Başbakan da söylüyordu. Bizler de biliyorduk. Türkiye gerçekten zor bir sürecin içine girmişti.
Şimdi görüldü ki, sanıldığından çok daha sormuş!
***
CHP'de adaylar şekilleniyor
Yerel seçimler yaklaşıyor. CHP, aday belirlemek için şimdiden kolları sıvadı.
CHP, geçtiğimiz seçimler yaptığı hatayı tekrarlamayacak. Önemli merkezlerdeki belediye başkan adayları 6 ay öncesinden belli olacak.
CHP
kulislerinden gelen bilgilere bakılırsa, mevcutlar büyük ölçüde yola devam edecek. İzmir'de Aziz Kocaoğlu ile Eskişehir'de Yılmaz Büyükerşen'in yeniden adaylığı garanti.

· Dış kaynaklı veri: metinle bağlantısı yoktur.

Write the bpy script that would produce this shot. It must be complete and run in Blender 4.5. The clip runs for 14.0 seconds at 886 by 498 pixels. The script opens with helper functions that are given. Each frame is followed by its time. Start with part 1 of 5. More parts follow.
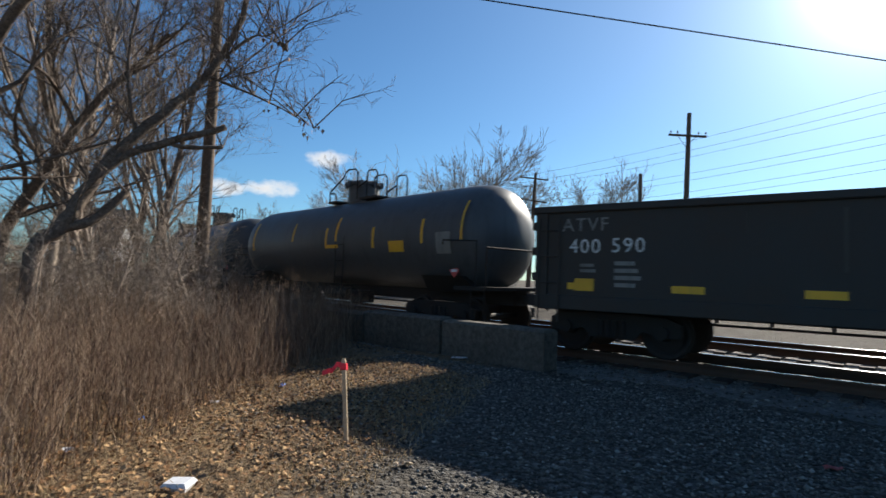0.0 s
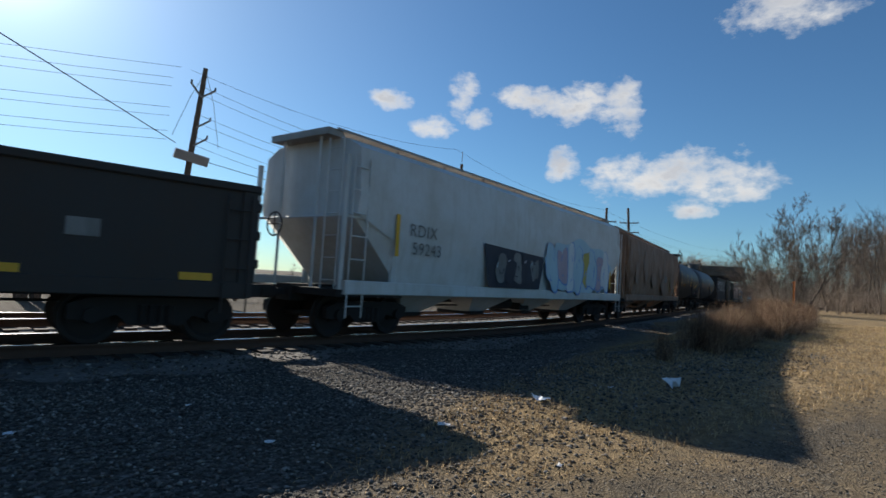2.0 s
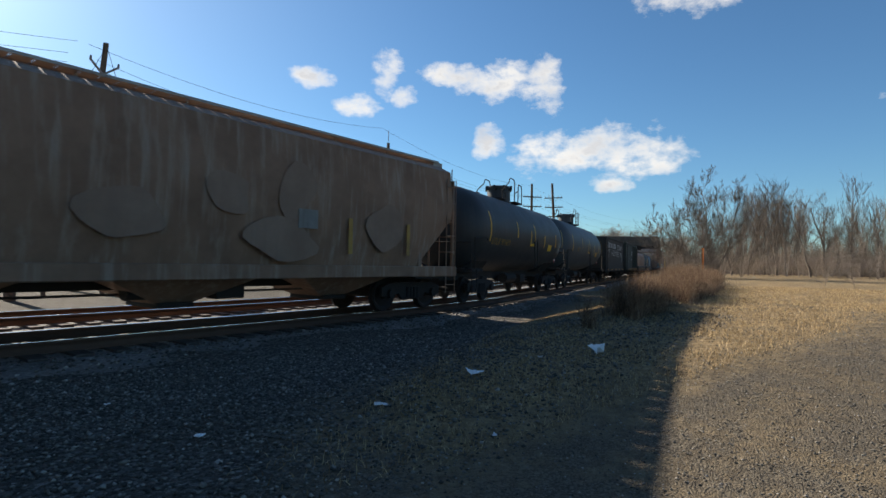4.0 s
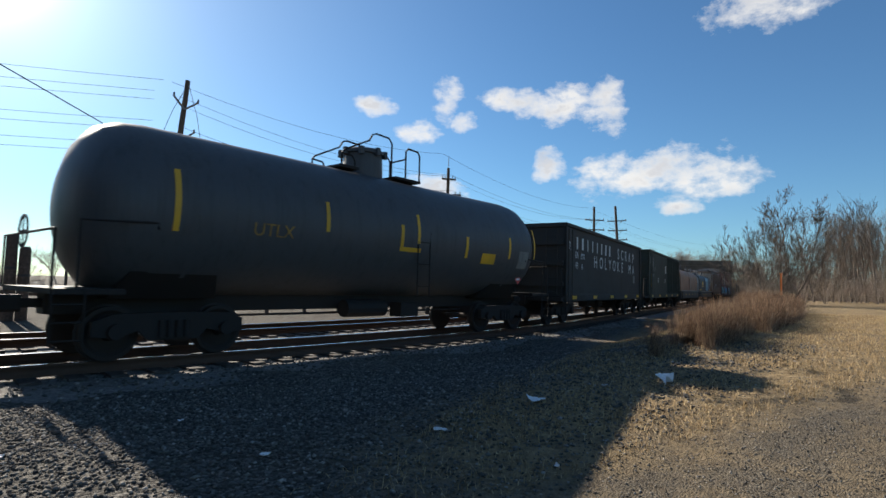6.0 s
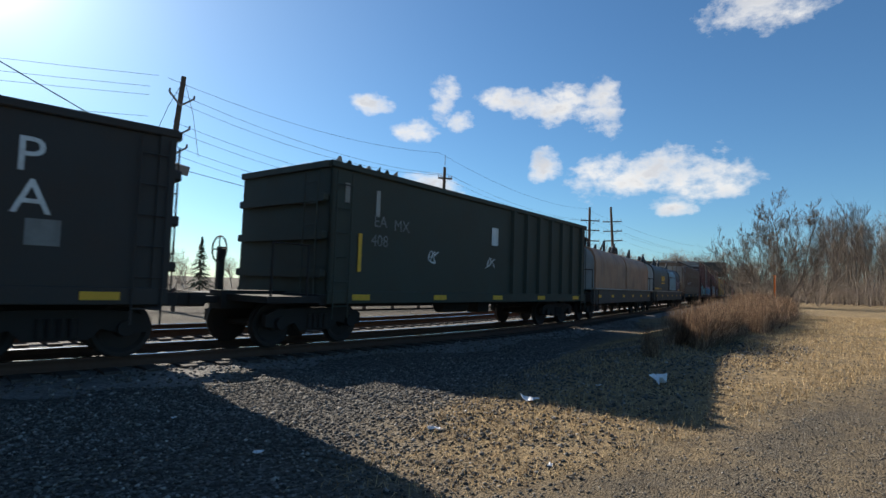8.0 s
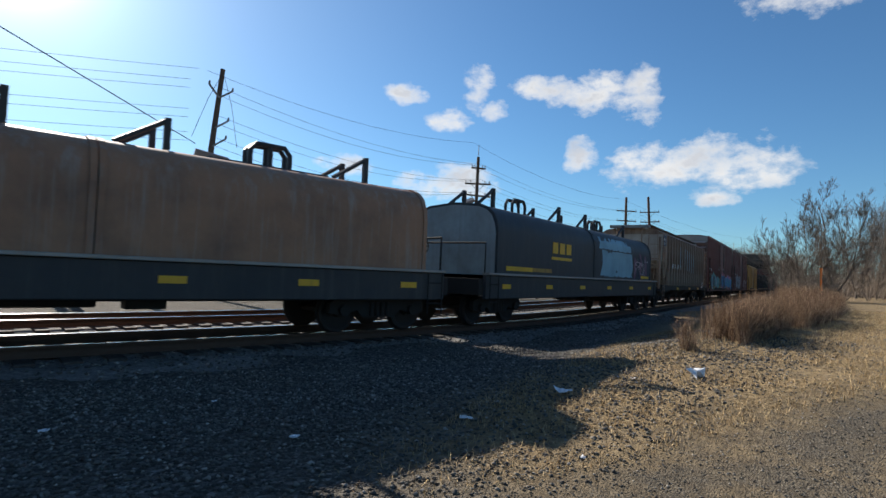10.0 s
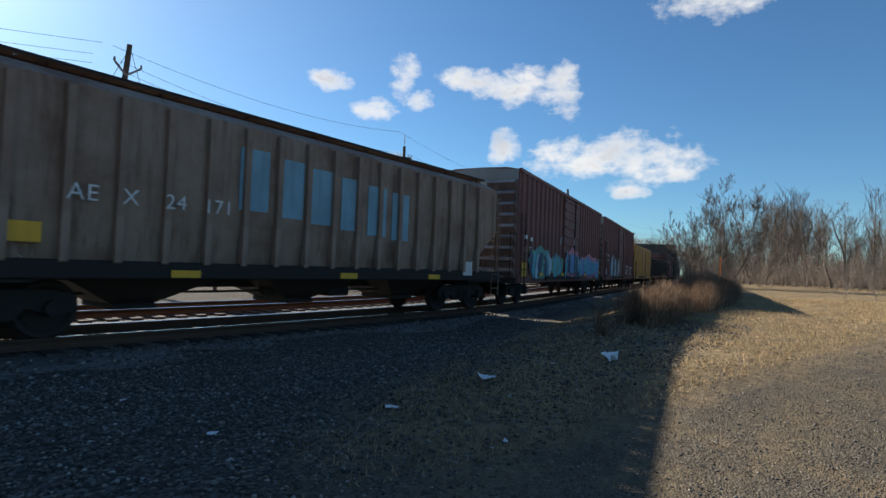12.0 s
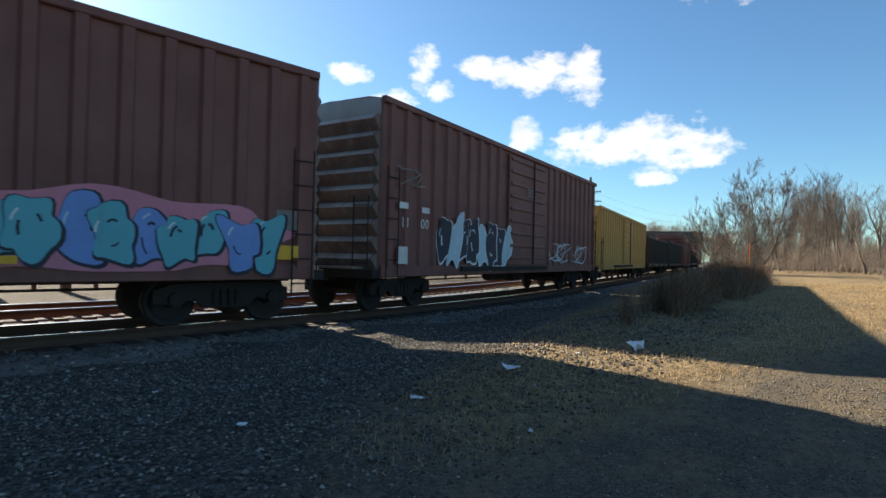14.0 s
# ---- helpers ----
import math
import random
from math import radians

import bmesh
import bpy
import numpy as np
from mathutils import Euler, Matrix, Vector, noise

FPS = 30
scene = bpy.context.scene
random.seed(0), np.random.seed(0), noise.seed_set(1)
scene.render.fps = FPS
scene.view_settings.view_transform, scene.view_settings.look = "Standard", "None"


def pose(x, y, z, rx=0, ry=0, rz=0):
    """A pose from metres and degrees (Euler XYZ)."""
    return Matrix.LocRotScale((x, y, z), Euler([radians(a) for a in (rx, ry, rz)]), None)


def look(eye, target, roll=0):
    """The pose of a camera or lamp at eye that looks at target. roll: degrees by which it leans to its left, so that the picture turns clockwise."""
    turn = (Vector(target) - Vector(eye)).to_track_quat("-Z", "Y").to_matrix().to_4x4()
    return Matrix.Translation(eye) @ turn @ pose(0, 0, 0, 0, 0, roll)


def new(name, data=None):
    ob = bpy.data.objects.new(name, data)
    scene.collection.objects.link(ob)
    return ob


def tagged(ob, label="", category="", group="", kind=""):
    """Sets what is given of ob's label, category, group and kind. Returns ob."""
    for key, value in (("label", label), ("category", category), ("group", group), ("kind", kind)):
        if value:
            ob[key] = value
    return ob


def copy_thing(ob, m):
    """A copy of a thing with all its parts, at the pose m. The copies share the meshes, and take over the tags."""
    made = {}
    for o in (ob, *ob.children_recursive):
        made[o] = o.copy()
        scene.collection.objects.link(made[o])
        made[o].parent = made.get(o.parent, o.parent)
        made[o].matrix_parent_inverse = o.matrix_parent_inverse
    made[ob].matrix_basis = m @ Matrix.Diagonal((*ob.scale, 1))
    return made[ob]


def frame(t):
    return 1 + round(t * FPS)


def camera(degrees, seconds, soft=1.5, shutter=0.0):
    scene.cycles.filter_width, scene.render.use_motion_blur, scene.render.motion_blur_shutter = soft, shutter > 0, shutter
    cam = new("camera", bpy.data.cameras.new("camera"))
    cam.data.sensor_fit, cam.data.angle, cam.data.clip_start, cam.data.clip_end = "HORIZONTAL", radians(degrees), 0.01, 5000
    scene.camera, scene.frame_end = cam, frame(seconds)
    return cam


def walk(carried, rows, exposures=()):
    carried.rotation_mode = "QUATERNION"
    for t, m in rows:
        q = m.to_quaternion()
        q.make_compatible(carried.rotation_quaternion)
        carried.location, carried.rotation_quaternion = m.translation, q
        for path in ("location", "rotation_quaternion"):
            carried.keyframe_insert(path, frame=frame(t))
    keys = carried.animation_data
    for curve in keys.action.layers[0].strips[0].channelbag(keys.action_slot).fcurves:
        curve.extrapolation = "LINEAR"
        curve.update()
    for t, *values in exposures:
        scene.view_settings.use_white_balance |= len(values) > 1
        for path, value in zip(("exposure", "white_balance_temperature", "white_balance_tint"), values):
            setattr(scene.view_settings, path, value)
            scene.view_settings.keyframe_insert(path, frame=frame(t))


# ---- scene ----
EYE = (0.0, 0.0, 1.3)          # metres above the rail head


def aim(yaw, pitch, roll):
    return Matrix.Translation(EYE) @ pose(0, 0, 0, 0, 0, yaw) @ pose(0, 0, 0, 90 + pitch) @ pose(0, 0, 0, 0, 0, roll)


cam = camera(78.0, 14.0, shutter=0.08)
walk(cam, [(t, aim(a, b, c)) for t, a, b, c in (
    (0, 40.18, 2.98, 1.87), (0.5, 19.32, 3.92, -0.06), (1, -4.79, 2.40, 2.84), (1.5, -24.95, 3.09, 3.60), (2, -42.20, 3.29, 3.53),
    (2.2, -47.44, 2.90, 3.41), (3.2, -50.6, 1.9, 1.90), (4.3, -48.75, 1.14, 0.52), (4.5, -47.26, 1.60, 0.78), (5, -44.30, 2.84, 0.98), (5.5, -43.41, 3.49, 1.27),
    (6, -43.25, 3.78, 1.42), (6.5, -43.46, 3.80, 1.55), (7, -43.61, 3.77, 1.81), (7.5, -43.75, 3.72, 1.89), (8, -43.72, 3.70, 1.91),
    (8.2, -43.64, 3.67, 1.90), (9.2, -41.3, 3.0, 2.10), (10.3, -40.26, 2.44, 2.47), (10.5, -41.88, 2.27, 2.70), (11, -45.03, 2.00, 2.41), (11.5, -46.37, 1.77, 2.17),
    (12, -48.09, 1.78, 2.19), (12.5, -49.24, 1.85, 2.04), (13, -49.27, 1.83, 2.01), (13.5, -48.21, 1.50, 1.52), (14, -45.79, 0.77, 1.30))],
     exposures=((0, 0.46, 6450, 10), (0.8, 0.2, 6450, 10), (2.2, 0.2, 6500, 10), (4.3, 0.55, 6800, 10), (6, 0.48, 6650, 10), (8.2, 0.44, 6550, 10), (10.3, 0.40, 6450, 10), (11.5, 0.42, 6450, 10), (12.5, 0.56, 6550, 10), (13.2, 0.78, 6750, 10), (14, 1.02, 7200, 10)))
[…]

CHP, Antalya'da Mustafa Akaydın, Ordu'da Hüseyin Turan ve Aydın'da Özlem Çerçioğlu ile halkın karşısına çıkacak.
Tabi, Baykalcılar Akaydın'ı istemiyorlar.
Ancak, engelleme güçleri yok. Antalya'daki asıl kavga alt belediyeler için yaşanacak. İzmir'de de Konak Belediye Başkanı Hakan Tartan'ın Büyükşehir adaylığı için yaptığı çalışmalar etkili olacak gibi görünmüyor.

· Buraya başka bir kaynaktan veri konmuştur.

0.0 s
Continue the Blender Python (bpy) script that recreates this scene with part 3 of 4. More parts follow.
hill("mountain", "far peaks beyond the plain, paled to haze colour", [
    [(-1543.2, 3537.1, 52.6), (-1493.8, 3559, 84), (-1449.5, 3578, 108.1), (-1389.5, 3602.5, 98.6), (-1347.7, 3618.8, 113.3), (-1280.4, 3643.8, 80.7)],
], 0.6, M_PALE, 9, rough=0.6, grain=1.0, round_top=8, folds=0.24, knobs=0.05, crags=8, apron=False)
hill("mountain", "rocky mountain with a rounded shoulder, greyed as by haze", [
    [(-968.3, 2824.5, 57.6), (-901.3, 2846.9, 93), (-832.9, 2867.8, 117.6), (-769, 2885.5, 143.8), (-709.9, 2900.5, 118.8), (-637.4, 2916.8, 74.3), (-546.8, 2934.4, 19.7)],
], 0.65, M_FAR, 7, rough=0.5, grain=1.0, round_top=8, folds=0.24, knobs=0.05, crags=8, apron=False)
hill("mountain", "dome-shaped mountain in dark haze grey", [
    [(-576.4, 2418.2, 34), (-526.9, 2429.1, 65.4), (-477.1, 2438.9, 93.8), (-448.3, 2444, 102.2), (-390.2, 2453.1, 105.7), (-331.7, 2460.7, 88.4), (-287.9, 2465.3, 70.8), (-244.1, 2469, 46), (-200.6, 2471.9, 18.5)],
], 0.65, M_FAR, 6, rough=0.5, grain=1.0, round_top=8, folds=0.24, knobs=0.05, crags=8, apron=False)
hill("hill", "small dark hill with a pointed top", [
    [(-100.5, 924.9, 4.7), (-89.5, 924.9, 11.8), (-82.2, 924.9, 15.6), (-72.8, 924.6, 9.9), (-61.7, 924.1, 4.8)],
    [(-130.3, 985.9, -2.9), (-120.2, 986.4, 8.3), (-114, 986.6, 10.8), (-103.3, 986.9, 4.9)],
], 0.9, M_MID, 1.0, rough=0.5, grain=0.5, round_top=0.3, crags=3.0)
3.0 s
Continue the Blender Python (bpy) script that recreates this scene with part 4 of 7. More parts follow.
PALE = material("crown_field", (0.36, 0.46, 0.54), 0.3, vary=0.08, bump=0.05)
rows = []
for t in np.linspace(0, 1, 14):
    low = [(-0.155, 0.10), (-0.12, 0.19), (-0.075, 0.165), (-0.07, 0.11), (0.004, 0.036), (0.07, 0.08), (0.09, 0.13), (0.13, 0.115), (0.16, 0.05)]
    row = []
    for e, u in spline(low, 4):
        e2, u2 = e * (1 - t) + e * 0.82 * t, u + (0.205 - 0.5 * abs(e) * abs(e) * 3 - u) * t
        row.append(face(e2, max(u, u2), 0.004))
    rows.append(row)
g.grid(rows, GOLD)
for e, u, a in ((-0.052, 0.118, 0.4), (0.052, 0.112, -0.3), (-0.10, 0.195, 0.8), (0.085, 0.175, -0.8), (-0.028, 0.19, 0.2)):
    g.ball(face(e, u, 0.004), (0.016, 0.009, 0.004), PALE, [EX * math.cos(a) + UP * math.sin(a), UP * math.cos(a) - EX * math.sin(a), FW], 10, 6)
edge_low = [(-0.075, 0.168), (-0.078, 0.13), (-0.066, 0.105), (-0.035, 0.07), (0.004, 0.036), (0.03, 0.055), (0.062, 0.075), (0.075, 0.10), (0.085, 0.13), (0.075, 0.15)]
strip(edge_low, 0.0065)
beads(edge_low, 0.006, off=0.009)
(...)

İstanbul'da ise büyük bir kavga var...
Mustafa Sarıgül, CHP üyesi olmamasına rağmen en önde gelen isim. Arkasında eski bakanlardan Hüsamettin Özkan var.
Örgütten sorumlu Genel Başkan Yardımcısı Adnan Keskin ve Esenyurt eski Belediye Başkanı Gürbüz Çapan tarafından destekleniyor. Partinin önemli isimlerinin Sarıgül adına Kılıçdaroğlu ile görüşmeler yaptıkları söyleniyor.

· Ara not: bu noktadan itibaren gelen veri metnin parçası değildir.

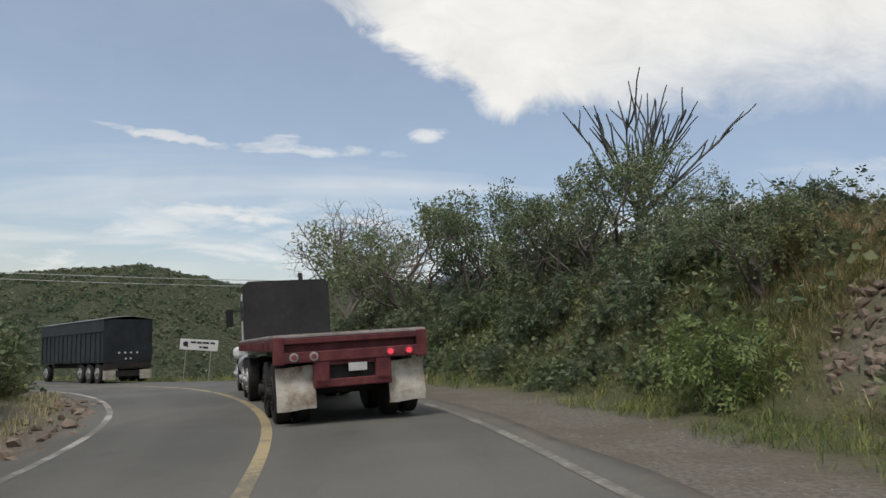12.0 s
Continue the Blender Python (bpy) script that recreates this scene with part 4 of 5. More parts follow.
# bushes on the cut bank
BANK = "bushes on the cut bank"
bank = [bush("bank_bush", "green bush on the cut bank", 270, 1.7, 1.3, 1120, 0.14, 0.42, M_LEAF, BANK, lobes=6, per=7, shoot=0.36),
        bush("bank_bush", "dark green bush on the shaded bank", 271, 1.9, 1.4, 1120, 0.15, 0.42, M_LEAF_DARK, BANK, lobes=6, per=7, shoot=0.38),
        bush("bank_bush", "bright yellow-green rounded bush at the foot of the bank", 272, 1.75, 1.1, 3600, 0.10, 0.4, M_LEAF_LIME, BANK, lobes=7, per=9, shoot=0.34)]
bank.append(bush("bank_bush", "small olive-green bush among grass on the bank", 273, 1.3, 1.2, 1008, 0.12, 0.38, M_LEAF_OLIVE, BANK, lobes=5, per=7, shoot=0.34))
stand(bank[3], 3.2, 86.5, 0.5, 0)
r = np.random.default_rng(88)
for k in range(46):
    y = r.uniform(88, 100)
    x, y = beside(y, np.interp(y, (88, 95, 101), (8.6, 8.0, 8.2)) + abs(r.normal()) * 1.9)
    if math.hypot((x - 2.5) / 1.4, (y - 93.1) / 1.3) > 1:
        stand_copy(bank[3 if r.random() < 0.6 else 0], x, y, r.uniform(0.4, 0.8), r.uniform(0, 360))
for y, d, k, s in ((72.5, 6.6, 3, 0.42), (74.6, 7.4, 0, 0.34), (76.4, 8.6, 3, 0.5), (77.6, 6.9, 3, 0.36), (79.4, 8.0, 0, 0.4), (80.8, 9.4, 3, 0.6), (82.6, 7.4, 3, 0.34), (83.8, 8.8, 0, 0.5), (85.2, 9.8, 3, 0.5), (86.4, 8.0, 3, 0.42), (87.2, 9.2, 0, 0.55), (88.2, 10.2, 3, 0.5), (88.8, 8.4, 3, 0.5), (89.8, 9.4, 3, 0.5), (90.4, 8.2, 3, 0.45), (78.2, 10.2, 3, 0.6), (75.4, 9.8, 0, 0.5), (86.0, 11.0, 3, 0.5), (89.4, 7.4, 3, 0.3), (91.4, 9.8, 3, 0.5), (84.6, 6.9, 3, 0.26)):
    stand_copy(bank[k], *beside(y, d), s, y * 97)
stand(bank[0], 1.0, 99.5, 0.8, 0)
stand(bank[1], -0.3, 103.5, 0.9, 0)
stand(bank[2], 1.05, 94.9, 1.0, 0)
stand_copy(bank[1], 3.5, 97.0, 0.75, 10)
for y in np.arange(96.5, 117, 0.75):
    # growth along the foot of the bank
    for d, s in ((6.25, 0.22), (6.9, 0.38), (7.6, 0.52), (8.5, 0.7)):
        if r.random() < 0.85:
            stand_copy(bank[r.choice(4, p=(0.38, 0.42, 0.0, 0.2))], *beside(y + r.normal() * 0.3, d + r.normal() * 0.2), s * r.uniform(0.8, 1.25), r.uniform(0, 360))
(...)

Sarıgül ise, Gürsel Tekin ve ekibini hiçbir yerde istemiyor. CHP'de Tekin ve ekibi, Sarıgül'le bir "var oluş, yok oluş" mücadelesi veriyor.
Ankara'ya gelince, ihtimal de dedikodu da çok. Adaylık için "sıfır ihtimal" olmasına rağmen, MHP'li Mansur Yavaş'ın bile ismi geçiyor. Sinan Aygün'le sonuç alınacağını savunanlar bulunuyor. Eskişehir Milletvekili Süheyl Batum, "Ben de varım" diyenlerden.
Ankara İl Başkanı Zeki Alçın, Genel Başkan Yardımcısı Haluk Koç'u istiyor.
Kılıçdaroğlu ise, son 15 gündür Haluk Koç'u sürekli olarak Ankara'daki etkinliklere gönderiyor.
Koç, Ankara için sürpriz isim olabilir.
Adana ve Gaziantep gibi illerde anketlerle aday aranıyor. CHP'li olmasa da sevilen isimler belirlenmeye çalışılıyor.
CHP, aday göstereceği meclis üyelerinin yarısını ön seçimle belirleyerek halkın eğilimini listelerine taşımayı düşünüyor.